Von Reinhard Hübsch | 24.11.2013
    In Berlin geht man davon aus, dass die Kultur- und Medienpolitik unter der christdemokratischen Kanzlerin weiterhin von einem Konservativen koordiniert wird, Monika Grütters wird da genannt, die Vorsitzende des Bundestagskulturausschusses, eine erfahrene Fachfrau, der als Berlinerin im ohnehin berlinlastigen Kulturbetrieb kaum Chancen eingeräumt werden, ebenso wenig Oliver Scheytt aus Steinbrücks Kompetenzteam – denn Scheytt ist SPD-Mitglied.
    Mancher hofft, dass aus der Staatssekretärsstelle im Kanzleramt ein eigenes Ministerium wird, und für den Fall haben sich bereits zwei Sozialdemokraten zu Wort gemeldet: Prof. Julian Nida-Rümelin, der unter Gerhard Schröder als Kulturstaatsminister wirkte, doch für die Kulturszene ist der zwar eloquente, aber auch kapriziöse Philosoph nicht gerade erste Wahl, wie auch Klaus Wowereit, der als regierender Bürgermeister von Berlin zugleich als Kultursenator fungiert, wobei die Kärrnerarbeit im Senat aber von André Schmitz geleistet wird. Bliebe noch Prof. Peter Raue, ein unabhängiger, höchst kulturaffiner Jurist - glänzend vernetzt, hatte er einst die MoMA-Ausstellung an die Spree geholt, doch Raue ist, horribile dictu, ebenfalls Berliner. Und dann wird da noch Michael Kretschmer genannt, CDU-Generalsekretär in Sachsen, der 2010 in einer Sponsoring-Affäre unrühmlich auffiel.
    Es könnte aber auch ganz anders kommen, was mancher so kommentiert: Es könnte schlimmer kommen, und zwar aus Gründen der Koalitionsarithmetik: Die CSU besteht nämlich darauf, dreifach am Kabinettstisch vertreten zu sein. Bundesbauminister Ramsauer gilt da als gesetzt (womit die baukulturelle Öffentlichkeit weiter Anlass zur Verzweiflung hat), CSU-Generalsekretär Alexander Dobrindt wird von seinem Chef Seehofer durchgeboxt werden, egal wohin - bliebe am Schluss CSU-Innenminister Friedrich – den aber möchte um jeden Preis Thomas Oppermann von der SPD beerben. Und da die Kanzlerin die Christsozialen zu der Kabinettigkeit verpflichtet hat, zumindest eine Dame zu entsenden, könnte man sich im Gerangel auf eine Kultur-Politikerin der CSU verständigen – was nicht nur in Berlin und nicht nur in der Kultur manchen die Hände über den Kopf zusammenschlagen lässt, weil man sich fragt: Wen, bitte schön?
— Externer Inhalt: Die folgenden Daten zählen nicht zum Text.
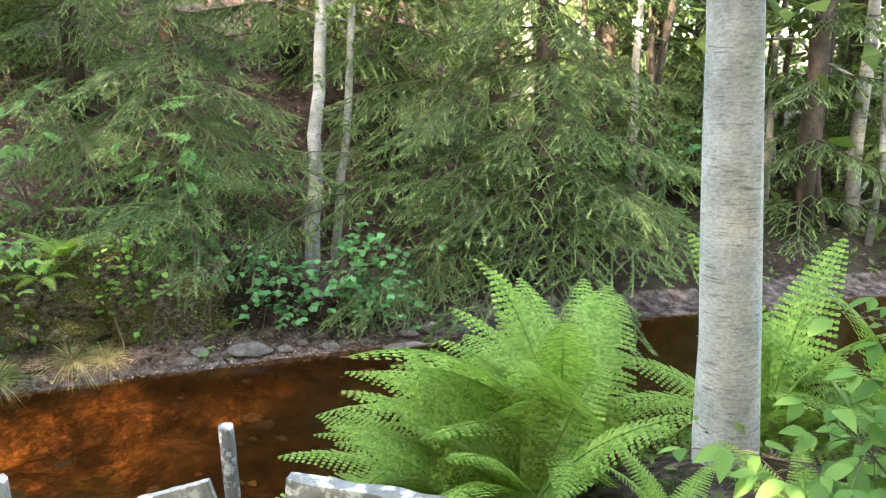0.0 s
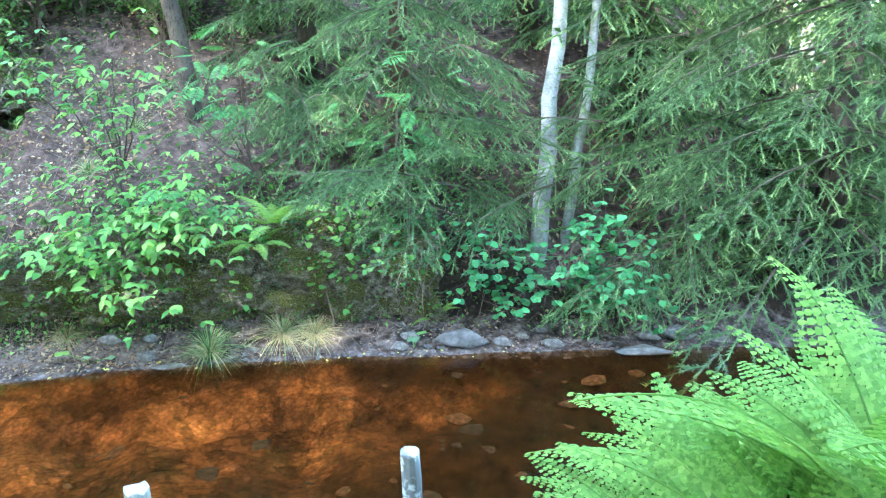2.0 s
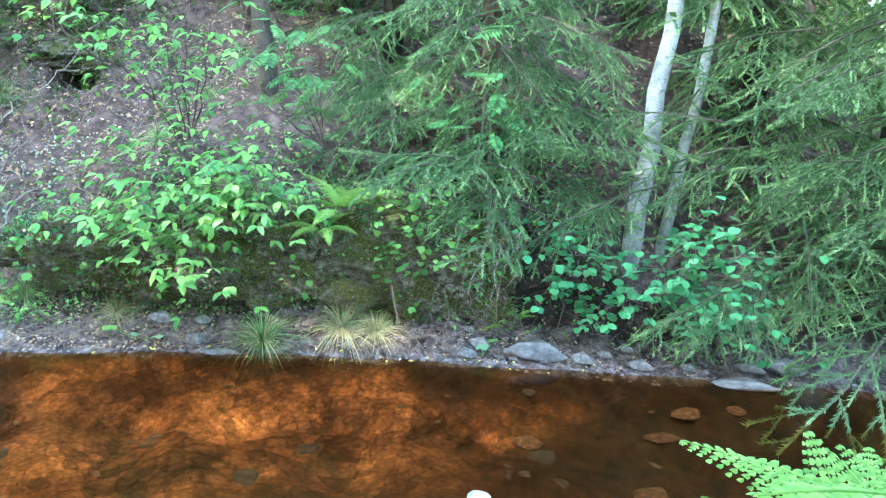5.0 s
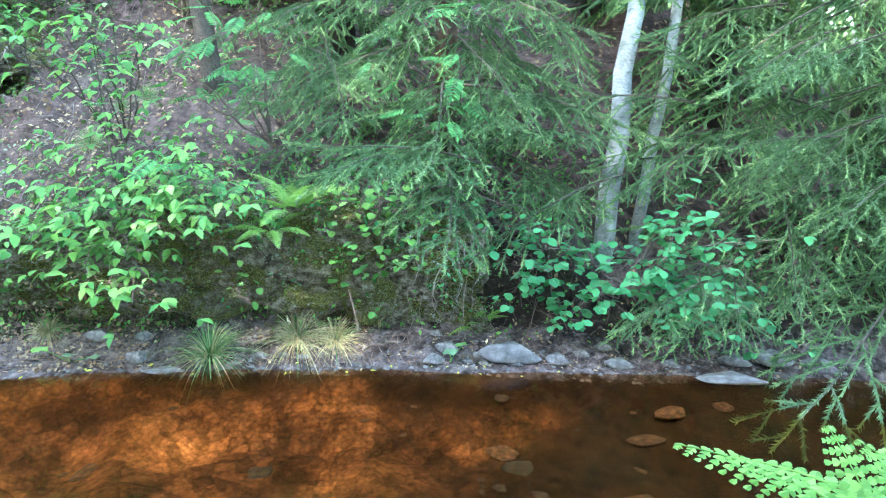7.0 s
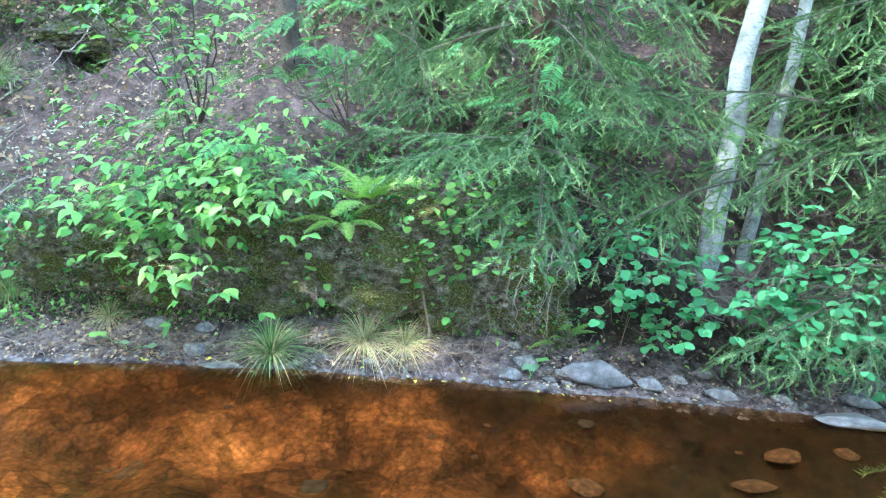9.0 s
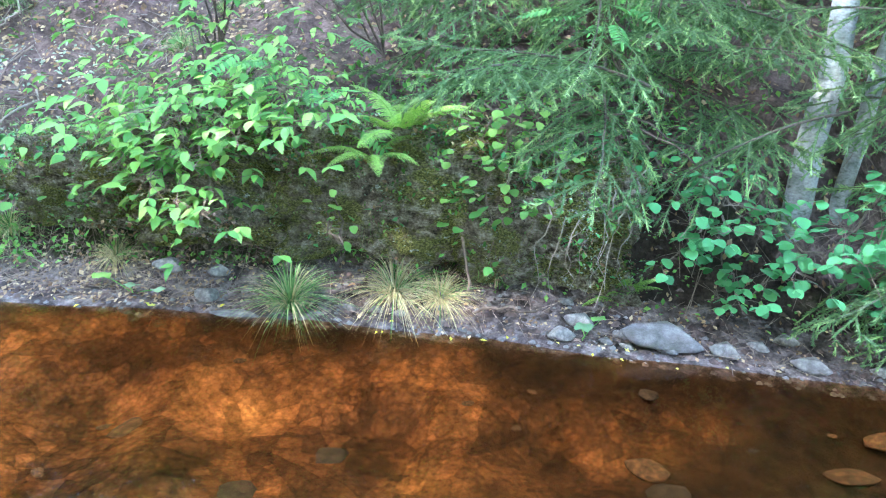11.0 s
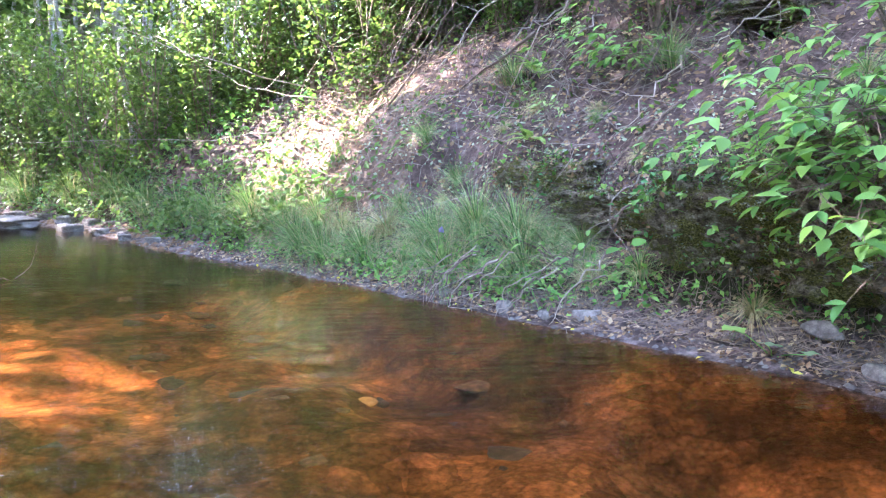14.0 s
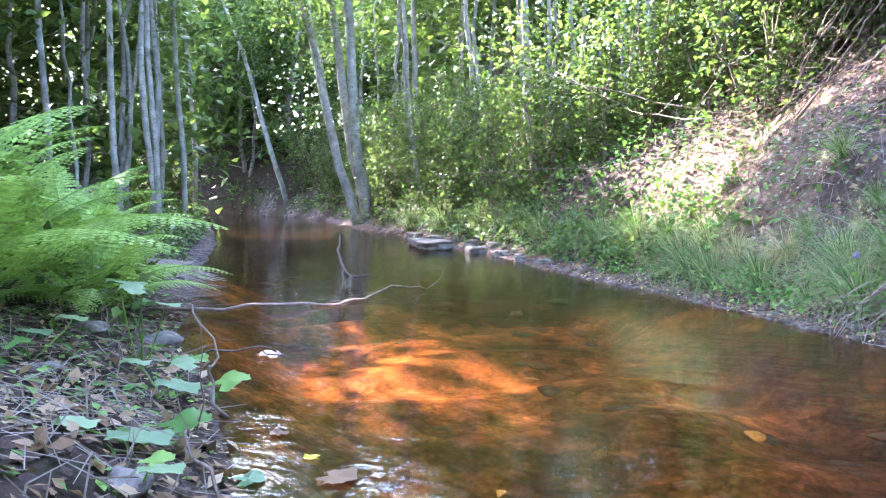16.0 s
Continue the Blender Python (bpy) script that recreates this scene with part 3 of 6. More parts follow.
def frond_mesh(seed, arch=62.0, pairs=29, mat=None):
    """One arching lady-fern frond, 1 m along its stalk, with toothed leaflets."""
    rng = np.random.default_rng(seed)
    n = 26
    ang = np.radians(np.linspace(arch, arch - 78, n))
    pts = np.zeros((n, 3))
    for i in range(1, n):
        pts[i] = pts[i - 1] + np.array([0.012 * math.sin(i * 0.3 + seed), math.cos(ang[i]), math.sin(ang[i])]) / (n - 1)
    verts, faces = [], []
    sv, sf = tube(pts, [0.0055, 0.004, 0.0012], 5)
    for i in range(pairs):
        u = 0.2 + 0.79 * i / (pairs - 1)
        q = u * (n - 1)
        j = min(int(q), n - 2)
        p = pts[j] + (pts[j + 1] - pts[j]) * (q - j)
        along = unit(pts[j + 1] - pts[j])
        w = (u - 0.2) / 0.8
        ln = 0.205 * (min(1, (w + 0.10) * 3.2) ** 0.7) * (1 - w) ** 0.75 + 0.008
        for side in (-1, 1):
            lat = np.array([side, 0, 0.0])
            d = unit(lat + along * 0.32 + np.array([0, 0, -0.10 - 0.12 * rng.random()]))
            cross = unit(np.cross(d, np.cross(along, d)))  # width direction near along
            cross = unit(along - d * (along @ d))
            teeth = max(3, int(ln / 0.0165))
            for k in range(teeth):
                s = (k + 0.5) / teeth
                c = p + d * ln * s + np.array([0, 0, -0.16 * ln * s * s])
                tl = 0.0155 * (1 - 0.78 * s) * (0.55 + 0.45 * min(1, ln / 0.15)) + 0.003
                hw = ln / teeth * 0.6
                for e in (-1, 1):
                    b = len(verts)
                    tip = c + cross * e * tl + d * tl * 0.35 + np.array([0, 0, -0.12 * tl])
                    verts += [c - d * hw, c + d * hw, tip + d * hw * 0.55, tip - d * hw * 0.35]
                    faces.append([b, b + 1, b + 2, b + 3] if e * side > 0 else [b + 3, b + 2, b + 1, b])
    v, f = join((np.array(verts), faces), (sv, sf))
    return mesh_of("frond", v, f, mat or FERN)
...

    Und was soll der oder die Nachfolgerin von Bernd Neumann in den nächsten vier Jahren bewegen? Vieles im Bereich Digitalisierung, wobei dem Urheberrecht eine ganz besondere Rolle zukommt. Die vom Bund zu finanzierenden Einrichtungen benötigen viel Aufmerksamkeit, will heißen: viel Geld. Der oder die Neue wird sich also der Stiftung Preußischer Kulturbesitz, den Berliner Festspielen, dem Haus der Kulturen der Welt und so weiter widmen und, natürlich, dem Humboldtforum. Während das Berliner Schloss gebaut wird, wird man in den nächsten Jahren daran arbeiten müssen, wie die umstrittene Immobilie im Innern gestaltet wird und, vor allem, wer Intendant des Hauses wird. Die Künstlersozialkasse benötigt weiterhin viel Geld und eine bundesweite Kulturstatistik – aber die ist nicht finanzierbar. Kultur in Europa – auch darüber wurde in der Arbeitsgruppe verhandelt und, alle Jahre wieder, ob nicht das Außenministerium die auswärtige Kulturpolitik an den Staatsminister abgeben will, also die Verantwortlichkeit für die Goethe-Institute, für den Deutschen Akademischen Austauschdienst – aber wer immer Guido Westerwelle nachfolgt (und der Kurswert von Ursula von der Leyen ist immer noch sehr hoch), wird aus reinem Egoismus zu solchen Überlegungen Nein sagen – denn die auswärtige Kulturpolitik macht knapp 40 Prozent des Außen-Etats aus – und welcher Außenminister gibt einen solchen Brocken schon gern ab?